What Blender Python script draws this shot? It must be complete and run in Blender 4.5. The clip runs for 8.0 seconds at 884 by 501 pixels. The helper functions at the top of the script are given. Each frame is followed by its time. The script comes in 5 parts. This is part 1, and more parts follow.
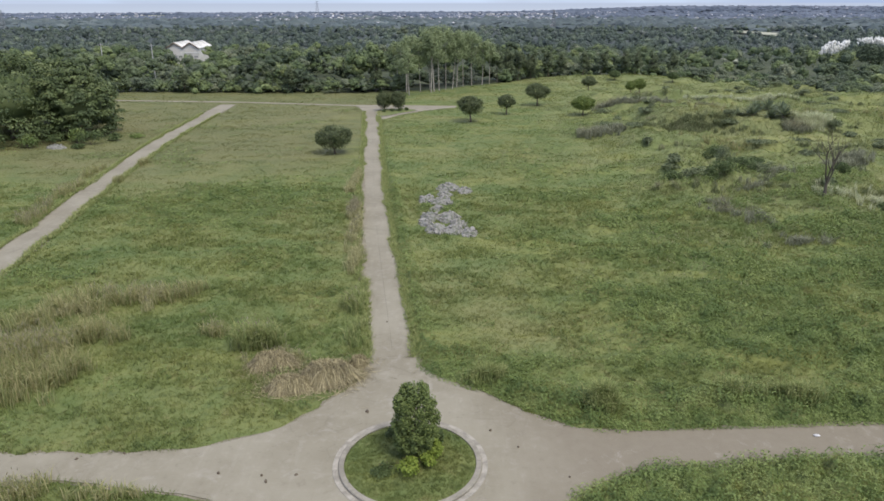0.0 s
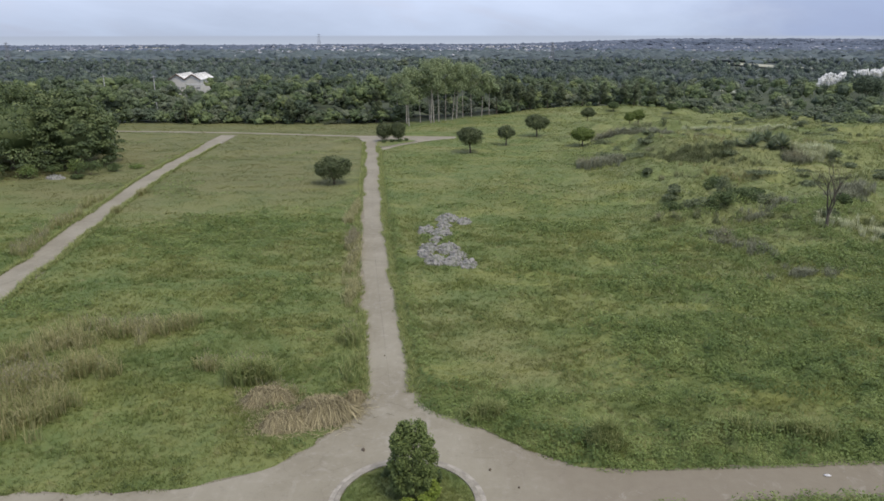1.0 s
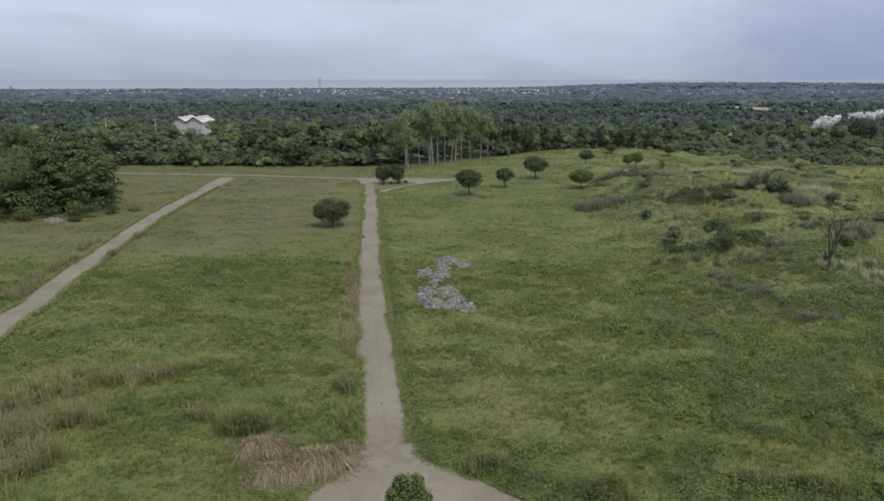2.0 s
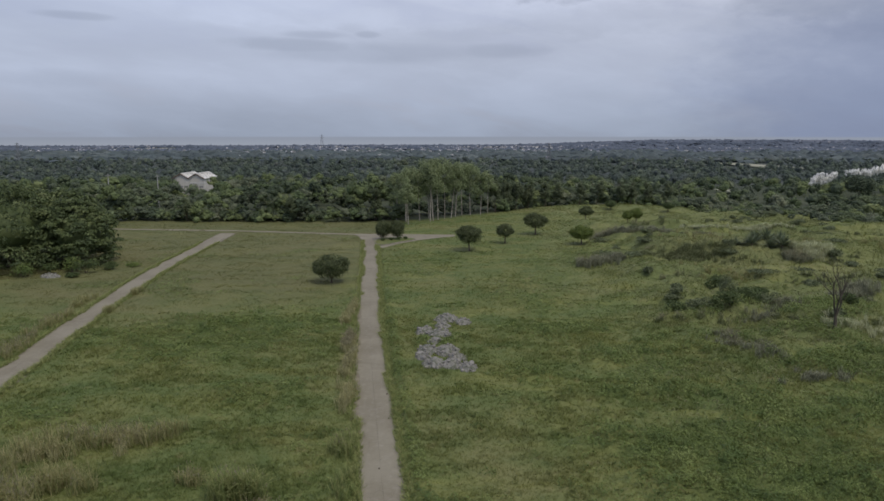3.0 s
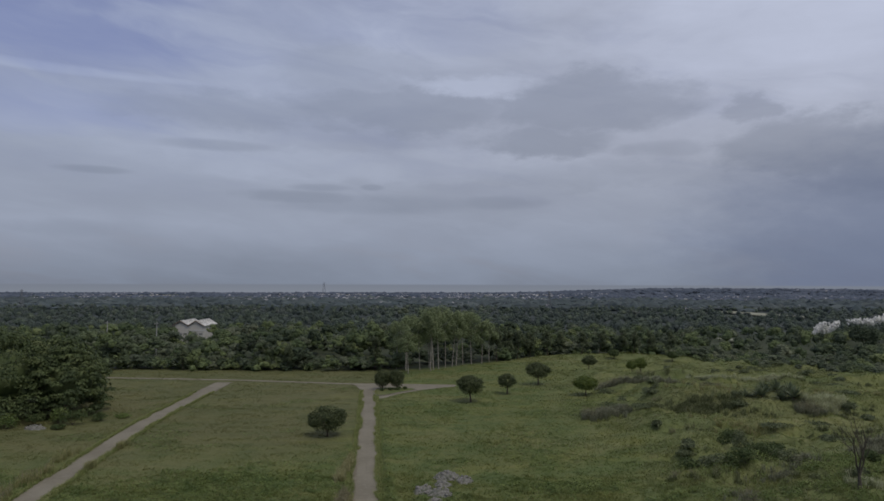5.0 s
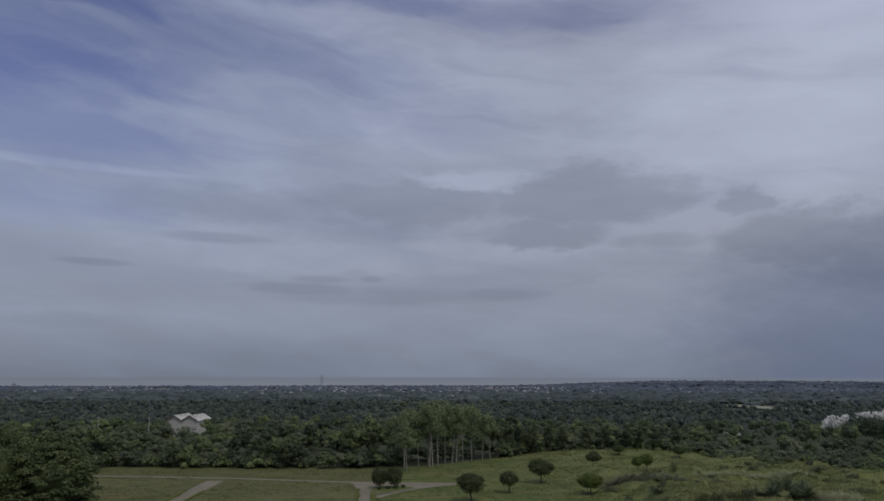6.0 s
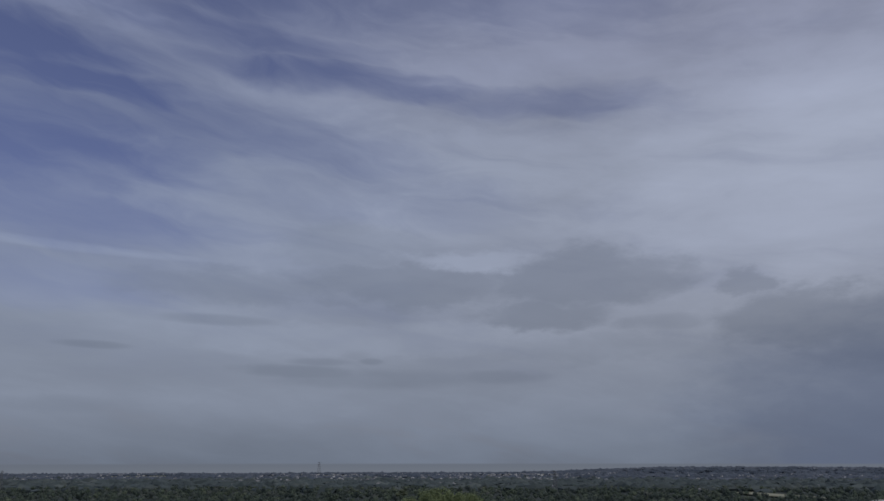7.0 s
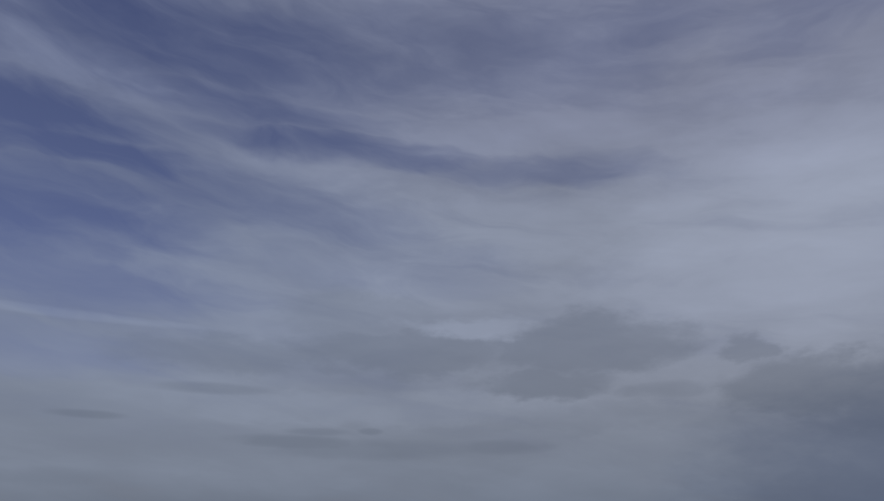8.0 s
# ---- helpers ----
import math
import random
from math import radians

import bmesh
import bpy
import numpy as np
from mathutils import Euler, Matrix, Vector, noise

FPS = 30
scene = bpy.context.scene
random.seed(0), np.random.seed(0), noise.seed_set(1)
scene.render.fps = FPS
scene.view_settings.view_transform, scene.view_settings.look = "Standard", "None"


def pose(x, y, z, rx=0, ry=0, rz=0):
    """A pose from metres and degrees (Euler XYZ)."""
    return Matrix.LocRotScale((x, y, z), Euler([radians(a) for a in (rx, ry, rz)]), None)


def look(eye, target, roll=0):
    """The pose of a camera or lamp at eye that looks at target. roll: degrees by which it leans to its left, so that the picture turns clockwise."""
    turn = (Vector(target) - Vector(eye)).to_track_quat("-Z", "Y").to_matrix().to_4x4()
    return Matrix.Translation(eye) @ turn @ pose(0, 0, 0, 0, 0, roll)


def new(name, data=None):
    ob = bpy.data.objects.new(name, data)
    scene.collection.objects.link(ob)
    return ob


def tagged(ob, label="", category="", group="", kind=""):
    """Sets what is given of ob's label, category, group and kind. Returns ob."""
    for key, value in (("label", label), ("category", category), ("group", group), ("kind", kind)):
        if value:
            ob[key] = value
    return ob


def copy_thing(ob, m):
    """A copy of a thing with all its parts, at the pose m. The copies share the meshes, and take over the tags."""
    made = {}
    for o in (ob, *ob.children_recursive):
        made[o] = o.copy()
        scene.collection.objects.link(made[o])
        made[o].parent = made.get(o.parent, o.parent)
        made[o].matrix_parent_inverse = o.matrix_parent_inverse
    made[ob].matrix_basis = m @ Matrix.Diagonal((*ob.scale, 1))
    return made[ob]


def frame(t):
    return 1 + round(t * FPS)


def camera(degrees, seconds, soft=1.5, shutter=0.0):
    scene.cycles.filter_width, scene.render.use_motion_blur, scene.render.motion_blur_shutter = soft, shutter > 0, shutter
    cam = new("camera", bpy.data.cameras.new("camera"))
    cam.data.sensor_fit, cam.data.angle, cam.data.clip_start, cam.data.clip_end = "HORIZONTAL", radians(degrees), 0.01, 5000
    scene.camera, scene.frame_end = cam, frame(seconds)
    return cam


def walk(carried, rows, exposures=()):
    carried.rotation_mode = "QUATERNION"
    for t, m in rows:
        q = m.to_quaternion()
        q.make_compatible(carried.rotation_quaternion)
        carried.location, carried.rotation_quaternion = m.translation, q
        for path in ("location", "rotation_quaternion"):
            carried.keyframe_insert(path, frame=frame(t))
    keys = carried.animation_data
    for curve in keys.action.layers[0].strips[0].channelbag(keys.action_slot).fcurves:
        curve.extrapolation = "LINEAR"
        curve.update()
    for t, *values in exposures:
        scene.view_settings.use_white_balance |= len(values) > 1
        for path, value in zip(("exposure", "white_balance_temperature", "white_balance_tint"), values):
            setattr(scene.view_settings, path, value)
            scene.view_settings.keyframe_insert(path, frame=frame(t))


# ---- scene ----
# camera and its way
cam = camera(64.61, 8.0, soft=1.6)
PATH = [
    (0.0, pose(0.00, 0.00, 34.00, 70.31, 0.06, -0.00)),
    (0.5, pose(0.09, 0.57, 33.94, 71.39, 0.10, 0.01)),
    (1.0, pose(0.15, 1.19, 33.91, 72.73, 0.04, 0.02)),
    (1.5, pose(0.19, 1.83, 33.92, 74.32, 0.05, -0.02)),
    (2.8, pose(0.25, 3.47, 34.04, 79.54, 0.02, -0.07)),
    (3.0, pose(0.25, 3.70, 34.06, 80.57, 0.00, -0.03)),
    (3.5, pose(0.26, 4.25, 34.14, 83.02, -0.03, -0.03)),
    (4.0, pose(0.27, 4.73, 34.21, 85.93, 0.01, -0.04)),
    (4.2, pose(0.27, 4.90, 34.24, 87.14, -0.01, -0.02)),
    (5.5, pose(0.32, 5.56, 34.40, 96.35, -0.21, 0.05)),
    (6.0, pose(0.34, 5.76, 34.41, 100.10, -0.07, 0.01)),
    (6.5, pose(0.36, 5.91, 34.42, 103.59, -0.08, 0.08)),
    (7.0, pose(0.38, 6.02, 34.44, 106.77, 0.04, 0.08)),
    (7.5, pose(0.40, 6.09, 34.45, 109.65, -0.06, 0.10)),
    (8.0, pose(0.42, 6.11, 34.46, 112.24, 0.14, 0.13)),
]
EXPOSURES = [(0.0, 0.93, 6480, 10.5), (0.5, 0.82, 6500, 10.7), (1.0, 0.70, 6530, 11), (1.7, 0.48, 6580, 11), (3.0, 0.0, 6640, 11), (4.0, -0.26, 6640, 11), (5.5, -0.70, 6570, 11), (6.5, -0.87, 6480, 10.5), (8.0, -1.18, 6420, 10)]
walk(cam, PATH, EXPOSURES)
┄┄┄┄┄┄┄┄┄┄
WHAT YOU HAVE TO DO
The listing above must be printed again exactly, minus its pictures.

SOLUTION FOR THIS EXERCISE
What Blender Python script draws this shot? It must be complete and run in Blender 4.5. The clip runs for 8.0 seconds at 884 by 501 pixels. The helper functions at the top of the script are given. Each frame is followed by its time. The script comes in 5 parts. This is part 1, and more parts follow.
0.0 s
1.0 s
2.0 s
3.0 s
5.0 s
6.0 s
7.0 s
8.0 s
# ---- helpers ----
import math
import random
from math import radians

import bmesh
import bpy
import numpy as np
from mathutils import Euler, Matrix, Vector, noise

FPS = 30
scene = bpy.context.scene
random.seed(0), np.random.seed(0), noise.seed_set(1)
scene.render.fps = FPS
scene.view_settings.view_transform, scene.view_settings.look = "Standard", "None"


def pose(x, y, z, rx=0, ry=0, rz=0):
    """A pose from metres and degrees (Euler XYZ)."""
    return Matrix.LocRotScale((x, y, z), Euler([radians(a) for a in (rx, ry, rz)]), None)


def look(eye, target, roll=0):
    """The pose of a camera or lamp at eye that looks at target. roll: degrees by which it leans to its left, so that the picture turns clockwise."""
    turn = (Vector(target) - Vector(eye)).to_track_quat("-Z", "Y").to_matrix().to_4x4()
    return Matrix.Translation(eye) @ turn @ pose(0, 0, 0, 0, 0, roll)


def new(name, data=None):
    ob = bpy.data.objects.new(name, data)
    scene.collection.objects.link(ob)
    return ob


def tagged(ob, label="", category="", group="", kind=""):
    """Sets what is given of ob's label, category, group and kind. Returns ob."""
    for key, value in (("label", label), ("category", category), ("group", group), ("kind", kind)):
        if value:
            ob[key] = value
    return ob


def copy_thing(ob, m):
    """A copy of a thing with all its parts, at the pose m. The copies share the meshes, and take over the tags."""
    made = {}
    for o in (ob, *ob.children_recursive):
        made[o] = o.copy()
        scene.collection.objects.link(made[o])
        made[o].parent = made.get(o.parent, o.parent)
        made[o].matrix_parent_inverse = o.matrix_parent_inverse
    made[ob].matrix_basis = m @ Matrix.Diagonal((*ob.scale, 1))
    return made[ob]


def frame(t):
    return 1 + round(t * FPS)


def camera(degrees, seconds, soft=1.5, shutter=0.0):
    scene.cycles.filter_width, scene.render.use_motion_blur, scene.render.motion_blur_shutter = soft, shutter > 0, shutter
    cam = new("camera", bpy.data.cameras.new("camera"))
    cam.data.sensor_fit, cam.data.angle, cam.data.clip_start, cam.data.clip_end = "HORIZONTAL", radians(degrees), 0.01, 5000
    scene.camera, scene.frame_end = cam, frame(seconds)
    return cam


def walk(carried, rows, exposures=()):
    carried.rotation_mode = "QUATERNION"
    for t, m in rows:
        q = m.to_quaternion()
        q.make_compatible(carried.rotation_quaternion)
        carried.location, carried.rotation_quaternion = m.translation, q
        for path in ("location", "rotation_quaternion"):
            carried.keyframe_insert(path, frame=frame(t))
    keys = carried.animation_data
    for curve in keys.action.layers[0].strips[0].channelbag(keys.action_slot).fcurves:
        curve.extrapolation = "LINEAR"
        curve.update()
    for t, *values in exposures:
        scene.view_settings.use_white_balance |= len(values) > 1
        for path, value in zip(("exposure", "white_balance_temperature", "white_balance_tint"), values):
            setattr(scene.view_settings, path, value)
            scene.view_settings.keyframe_insert(path, frame=frame(t))


# ---- scene ----
# camera and its way
cam = camera(64.61, 8.0, soft=1.6)
PATH = [
    (0.0, pose(0.00, 0.00, 34.00, 70.31, 0.06, -0.00)),
    (0.5, pose(0.09, 0.57, 33.94, 71.39, 0.10, 0.01)),
    (1.0, pose(0.15, 1.19, 33.91, 72.73, 0.04, 0.02)),
    (1.5, pose(0.19, 1.83, 33.92, 74.32, 0.05, -0.02)),
    (2.8, pose(0.25, 3.47, 34.04, 79.54, 0.02, -0.07)),
    (3.0, pose(0.25, 3.70, 34.06, 80.57, 0.00, -0.03)),
    (3.5, pose(0.26, 4.25, 34.14, 83.02, -0.03, -0.03)),
    (4.0, pose(0.27, 4.73, 34.21, 85.93, 0.01, -0.04)),
    (4.2, pose(0.27, 4.90, 34.24, 87.14, -0.01, -0.02)),
    (5.5, pose(0.32, 5.56, 34.40, 96.35, -0.21, 0.05)),
    (6.0, pose(0.34, 5.76, 34.41, 100.10, -0.07, 0.01)),
    (6.5, pose(0.36, 5.91, 34.42, 103.59, -0.08, 0.08)),
    (7.0, pose(0.38, 6.02, 34.44, 106.77, 0.04, 0.08)),
    (7.5, pose(0.40, 6.09, 34.45, 109.65, -0.06, 0.10)),
    (8.0, pose(0.42, 6.11, 34.46, 112.24, 0.14, 0.13)),
]
EXPOSURES = [(0.0, 0.93, 6480, 10.5), (0.5, 0.82, 6500, 10.7), (1.0, 0.70, 6530, 11), (1.7, 0.48, 6580, 11), (3.0, 0.0, 6640, 11), (4.0, -0.26, 6640, 11), (5.5, -0.70, 6570, 11), (6.5, -0.87, 6480, 10.5), (8.0, -1.18, 6420, 10)]
walk(cam, PATH, EXPOSURES)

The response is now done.